### EXERCISE BRIEF
Count the lines in the data below where the string "seconds" occurs, please, and give the number alone.

### AVAILABLE RECORDS
>>>>>
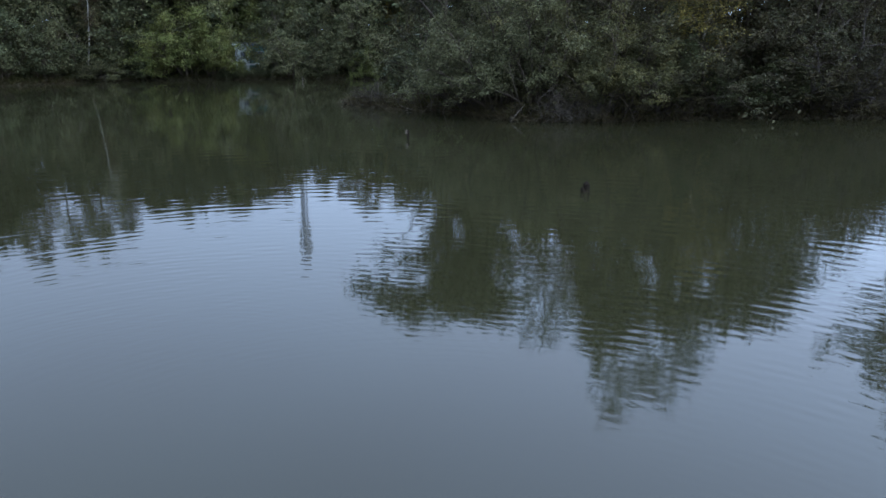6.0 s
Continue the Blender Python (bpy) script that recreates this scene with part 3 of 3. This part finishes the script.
lobed_tree(25.4, 45.4, 8.8, [(24.8, 45.2, 7.6, 1.0, 1.1, 0.5), (26.0, 45.2, 6.9, 1.1, 0.9, 0.5), (25.4, 45.6, 5.4, 1.5, 1.2, 2.0), (27.4, 45.4, 5.2, 1.2, 0.9, 1.2)], L_BROWN, "small half-bare tree on the low bank", 138, size=0.2, per_twig=7, trunk_r=0.12)
lobed_tree(26.4, 37.8, 17.2, [(21.6, 38.0, 12.4, 1.3, 1.1, 0.43), (22.8, 38.0, 13.2, 1.3, 1.1, 0.65), (22.8, 38.2, 10.4, 1.0, 1.1, 0.29), (24.3, 37.8, 12.6, 1.5, 1.5, 0.94), (24.6, 38.2, 15.0, 1.3, 1.1, 1.15), (26.2, 37.6, 13.8, 1.7, 1.9, 1.58), (24.4, 38.4, 9.8, 1.0, 1.0, 0.72),
           (27.0, 37.6, 17.4, 1.7, 1.5, 1.44), (28.4, 37.6, 14.6, 1.6, 2.2, 1.73), (29.4, 37.6, 18.2, 1.8, 1.6, 1.44), (27.4, 38.0, 10.6, 1.3, 1.3, 1.15), (29.4, 38.0, 11.0, 1.6, 1.8, 1.44)], L_DARK, "large spreading tree with its crown reaching over the bank", 139, trunk_r=0.24)
trees(tree_kind(36, L_DARK, "large dark tree beyond the low bank", 24, 7.0, 0.3, limbs=18, per_twig=10, twigs=6, size=0.28, trunk_r=0.35), 24, [(34.5, 40.4, 22.5, 0, 1.0)])
trees(tree_kind(33, L_GOLD, "slender birch with golden leaves and a pale trunk", 10, 2.0, 0.3, bark=BIRCH, trunk_r=0.12, per_twig=14, size=0.12, name="birch_tree"), 10, [(12.1, 39.6, 9.0, 0, 1.1)])
trees(tree_kind(34, L_BROWN, "half-bare brown tree with crooked branches", 12, 4.0, 0.1, per_twig=6, subs=8), 12,
      [(21.5, 42.4, 7.6, 0, 1.0), (16.0, 41.6, 8.0, 90, 1.0), (25.2, 44.0, 5.4, 220, 1.2), (-50.6, 103.0, 12.0, 30, 0.9)])

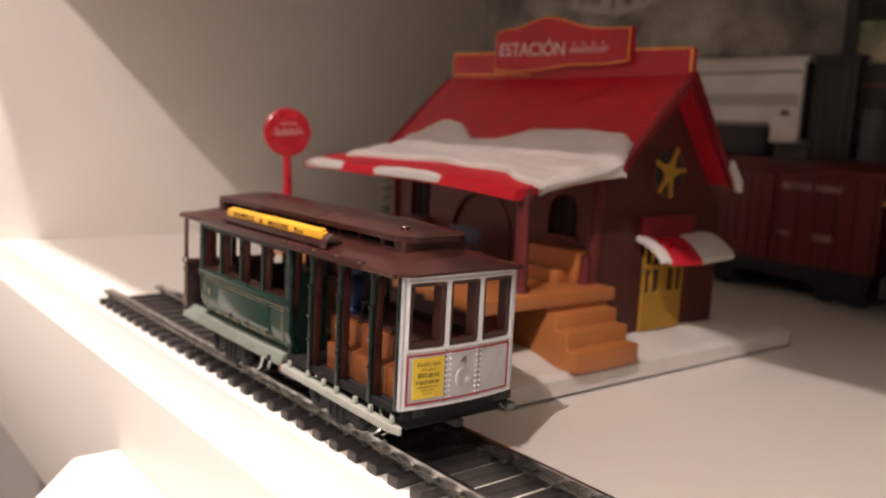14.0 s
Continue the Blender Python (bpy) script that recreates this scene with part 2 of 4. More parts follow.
def torus(c, axis, R, r, n=28, k=8, arc=360.0, start=0.0):
    """A ring (or an arc of one) round the axis at c."""
    turn = Vector(axis).to_track_quat("Z", "Y").to_matrix()
    bm = bmesh.new()
    full = arc >= 359.9
    steps = n if full else n + 1
    rings = []
    for i in range(steps):
        a = radians(start + arc * i / n)
        ring = []
        for j in range(k):
            b = 2 * math.pi * j / k
            v = Vector(((R + r * math.cos(b)) * math.cos(a), (R + r * math.cos(b)) * math.sin(a), r * math.sin(b)))
            ring.append(bm.verts.new(turn @ v + Vector(c)))
        rings.append(ring)
    for i in range(n if full else n):
        a, b = rings[i], rings[(i + 1) % steps]
        for j in range(k):
            bm.faces.new((a[j], b[j], b[(j + 1) % k], a[(j + 1) % k]))
    if not full:
        bm.faces.new(rings[0][::-1])
        bm.faces.new(rings[-1])
    return bm


def prism(points, axis, a, b, r=0.0):
    """A polygon pushed along an axis. points: (x, y) for z, (x, z) for y, (y, z) for x."""
    put = {"x": lambda u, v, w: (w, u, v), "y": lambda u, v, w: (u, w, v), "z": lambda u, v, w: (u, v, w)}[axis]
    bm = bmesh.new()
    lo = [bm.verts.new(put(u, v, a)) for u, v in points]
    hi = [bm.verts.new(put(u, v, b)) for u, v in points]
    n = len(points)
    bm.faces.new(lo)
    bm.faces.new(hi[::-1])
    for i in range(n):
        bm.faces.new((lo[i], hi[i], hi[(i + 1) % n], lo[(i + 1) % n]))
    bmesh.ops.recalc_face_normals(bm, faces=bm.faces)
    if r:
        bmesh.ops.bevel(bm, geom=bm.edges[:], offset=r, segments=2, profile=0.5, affect="EDGES")
    return bm


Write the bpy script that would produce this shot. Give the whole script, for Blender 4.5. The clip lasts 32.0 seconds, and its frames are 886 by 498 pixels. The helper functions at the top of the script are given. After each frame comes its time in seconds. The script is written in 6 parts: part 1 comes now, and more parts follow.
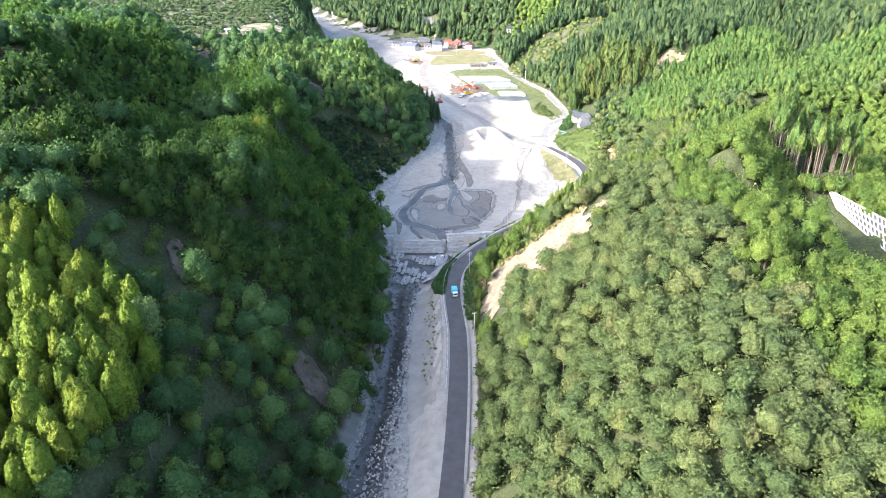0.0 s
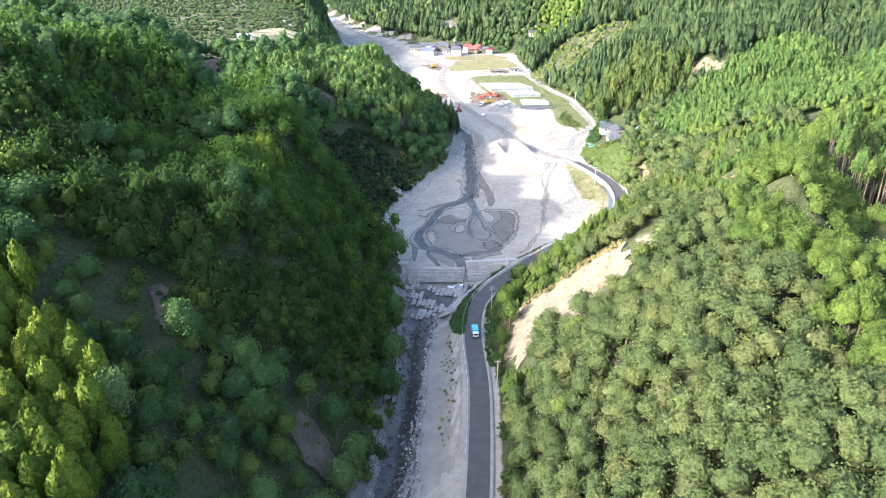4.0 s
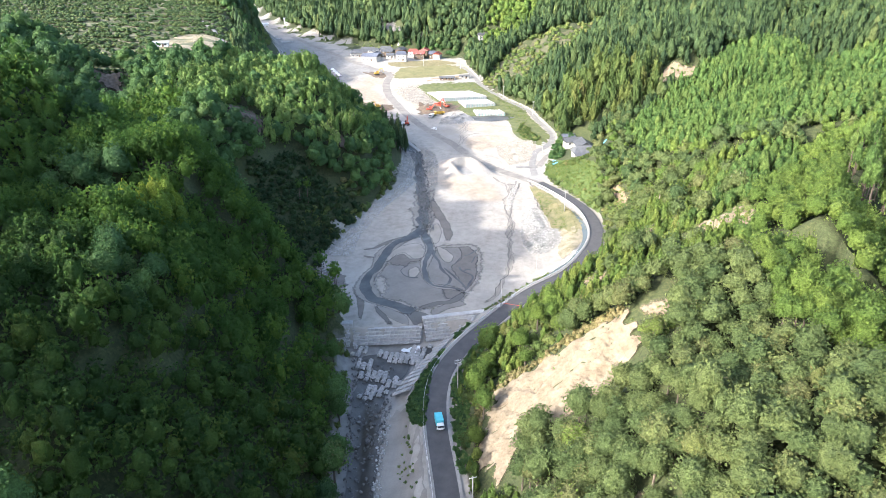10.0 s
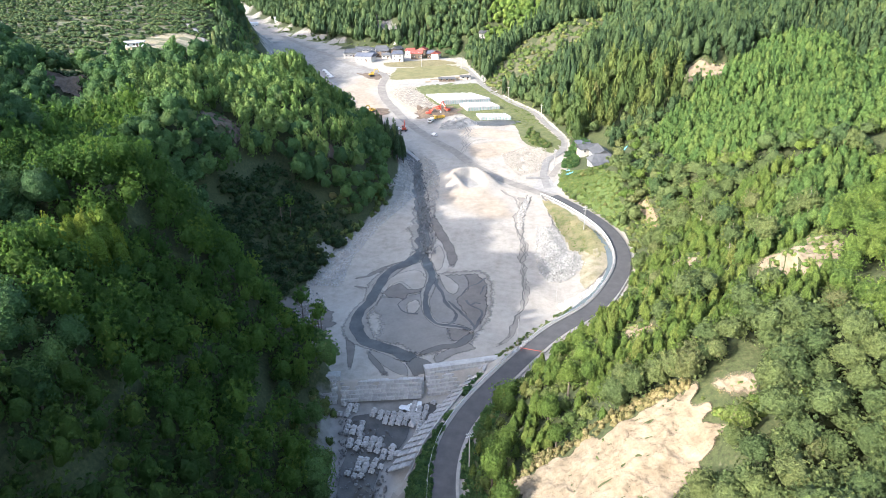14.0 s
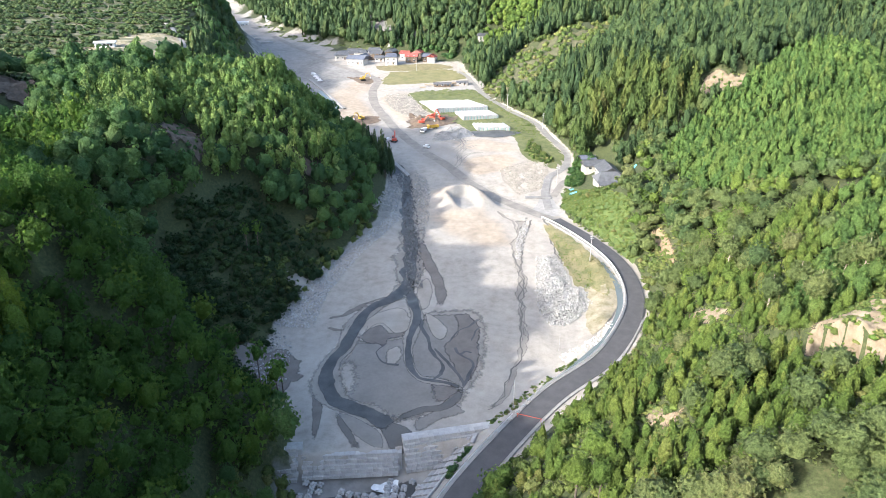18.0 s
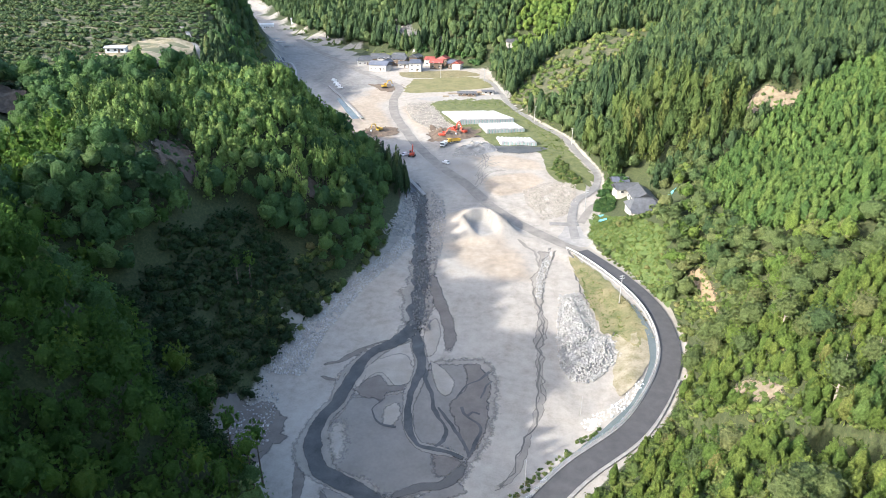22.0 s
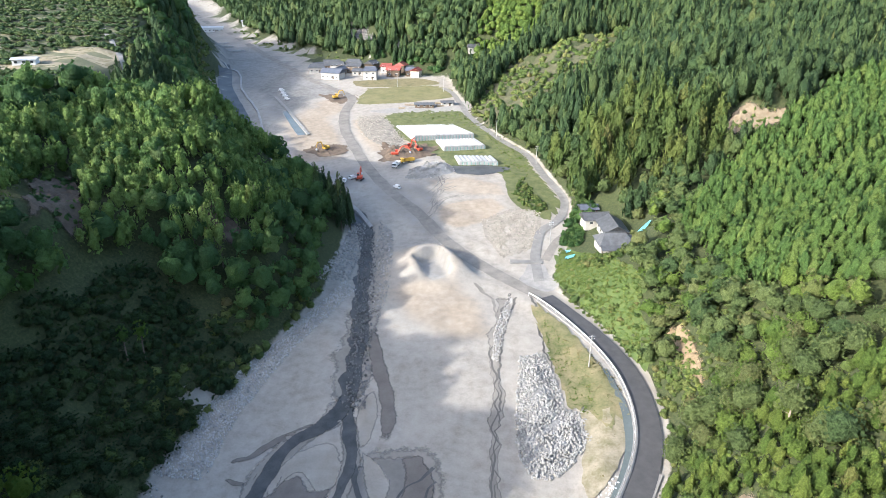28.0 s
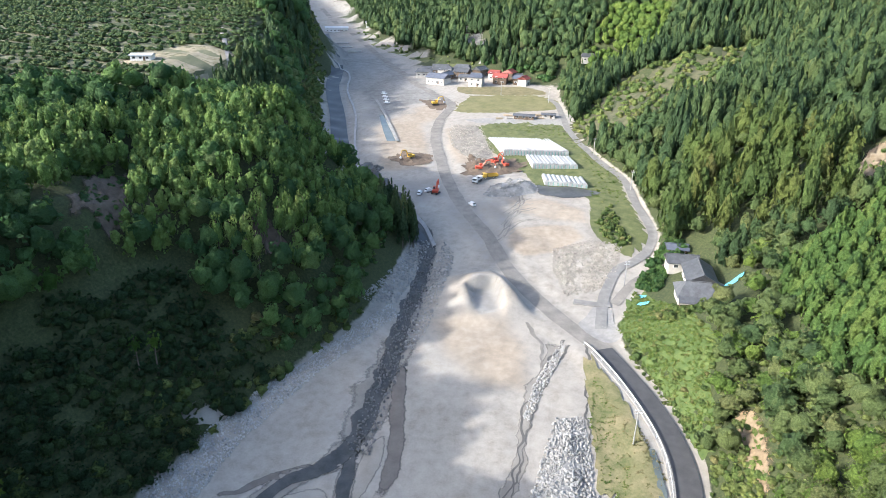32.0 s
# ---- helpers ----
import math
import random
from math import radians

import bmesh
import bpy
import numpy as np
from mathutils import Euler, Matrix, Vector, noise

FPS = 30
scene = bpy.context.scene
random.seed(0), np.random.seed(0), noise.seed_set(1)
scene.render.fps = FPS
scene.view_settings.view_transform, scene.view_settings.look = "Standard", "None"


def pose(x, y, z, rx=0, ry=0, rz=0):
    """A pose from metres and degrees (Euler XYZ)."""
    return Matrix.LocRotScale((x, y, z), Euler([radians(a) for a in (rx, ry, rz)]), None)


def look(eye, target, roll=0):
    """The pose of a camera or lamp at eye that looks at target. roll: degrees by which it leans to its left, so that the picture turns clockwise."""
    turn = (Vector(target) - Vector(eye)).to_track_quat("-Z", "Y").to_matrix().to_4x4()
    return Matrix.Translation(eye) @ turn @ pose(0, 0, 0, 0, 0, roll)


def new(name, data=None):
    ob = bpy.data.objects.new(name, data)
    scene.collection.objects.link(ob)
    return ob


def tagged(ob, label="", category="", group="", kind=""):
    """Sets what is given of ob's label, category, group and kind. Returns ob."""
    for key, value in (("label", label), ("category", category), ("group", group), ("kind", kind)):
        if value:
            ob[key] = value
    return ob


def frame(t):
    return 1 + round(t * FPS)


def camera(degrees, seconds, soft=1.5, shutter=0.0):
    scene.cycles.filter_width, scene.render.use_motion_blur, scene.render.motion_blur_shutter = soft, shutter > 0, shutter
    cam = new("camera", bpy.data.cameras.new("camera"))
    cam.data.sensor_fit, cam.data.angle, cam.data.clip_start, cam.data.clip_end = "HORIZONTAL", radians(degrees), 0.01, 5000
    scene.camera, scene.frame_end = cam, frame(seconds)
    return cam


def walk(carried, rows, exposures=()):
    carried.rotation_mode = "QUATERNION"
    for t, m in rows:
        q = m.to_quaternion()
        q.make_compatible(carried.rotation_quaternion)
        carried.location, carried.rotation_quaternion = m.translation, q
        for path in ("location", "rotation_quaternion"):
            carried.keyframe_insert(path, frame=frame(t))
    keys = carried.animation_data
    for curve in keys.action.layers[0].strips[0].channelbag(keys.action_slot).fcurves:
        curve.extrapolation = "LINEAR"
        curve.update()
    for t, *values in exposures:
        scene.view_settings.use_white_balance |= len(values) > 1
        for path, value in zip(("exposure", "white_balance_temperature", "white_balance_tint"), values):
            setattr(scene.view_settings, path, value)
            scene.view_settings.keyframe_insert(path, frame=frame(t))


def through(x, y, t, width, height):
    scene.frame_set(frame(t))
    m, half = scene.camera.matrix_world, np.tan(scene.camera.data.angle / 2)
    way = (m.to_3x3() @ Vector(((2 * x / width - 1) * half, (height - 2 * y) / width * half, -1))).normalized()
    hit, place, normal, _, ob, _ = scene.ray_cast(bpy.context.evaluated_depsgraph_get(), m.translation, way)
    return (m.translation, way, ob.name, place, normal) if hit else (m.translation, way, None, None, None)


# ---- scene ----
<<<<<
### WRITTEN ANSWER
3